Mandatory fees are a nuisance. They’ve been the bane of the bill for years and continue to irritate future students at the same rate that they seem to rise. While removing mandatory fees completely would be appreciated by all, it’s not a practical solution.
Saying we don’t want to pay for things we don’t use is an understandable argument. No one really wants to shell out money, borrowed money at that, to pay for a recreation center they visit once to complete a resolution or a parking deck on which they don’t have a car to park. Money makes the world go ‘round and this campus is no exemption to that rule. Our school, though it has its issues, also has incredible perks. Those fees are a part of a bigger plan. That money goes into the student experience—a selling point for recruitment which leads to more students. The system in place benefits students and allows our campus to become bigger and better. The fact of the matter is those fees are a necessary evil.
In the same way that taxes essentially provide money to help citizens, fees act the same way.

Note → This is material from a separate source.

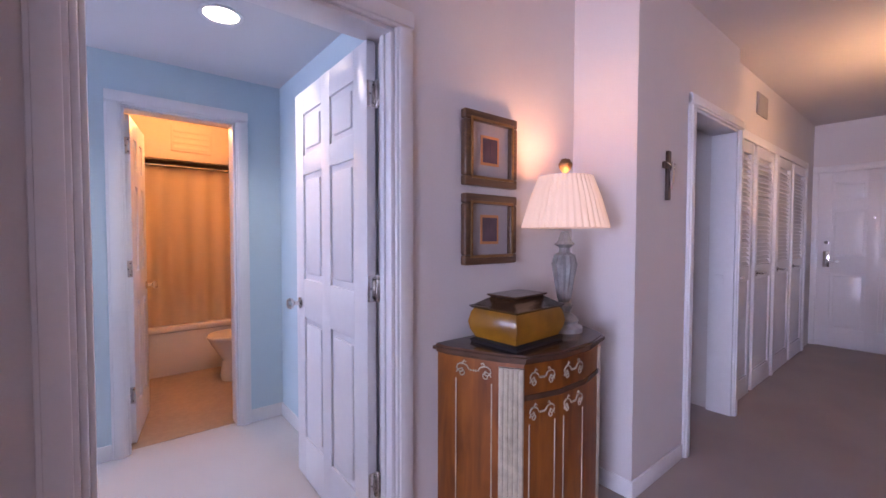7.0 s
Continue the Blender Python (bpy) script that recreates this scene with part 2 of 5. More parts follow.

Agreeing with the enforcement of mandatory fees does not mean that that power should be abused. The responsibility falls on the student body not to blindly complain about the fees, but to be the watchdog of the funds. Pay attention to where it’s going and observe the changes. There are meetings where the fees are discussed and clearly outlined. While our editorials tend to call on administration to improve difficult situations, we also urge students to flex their muscles. Students must remember that we have a voice and power; however, we cannot waste it on complaints without substance and claims without support.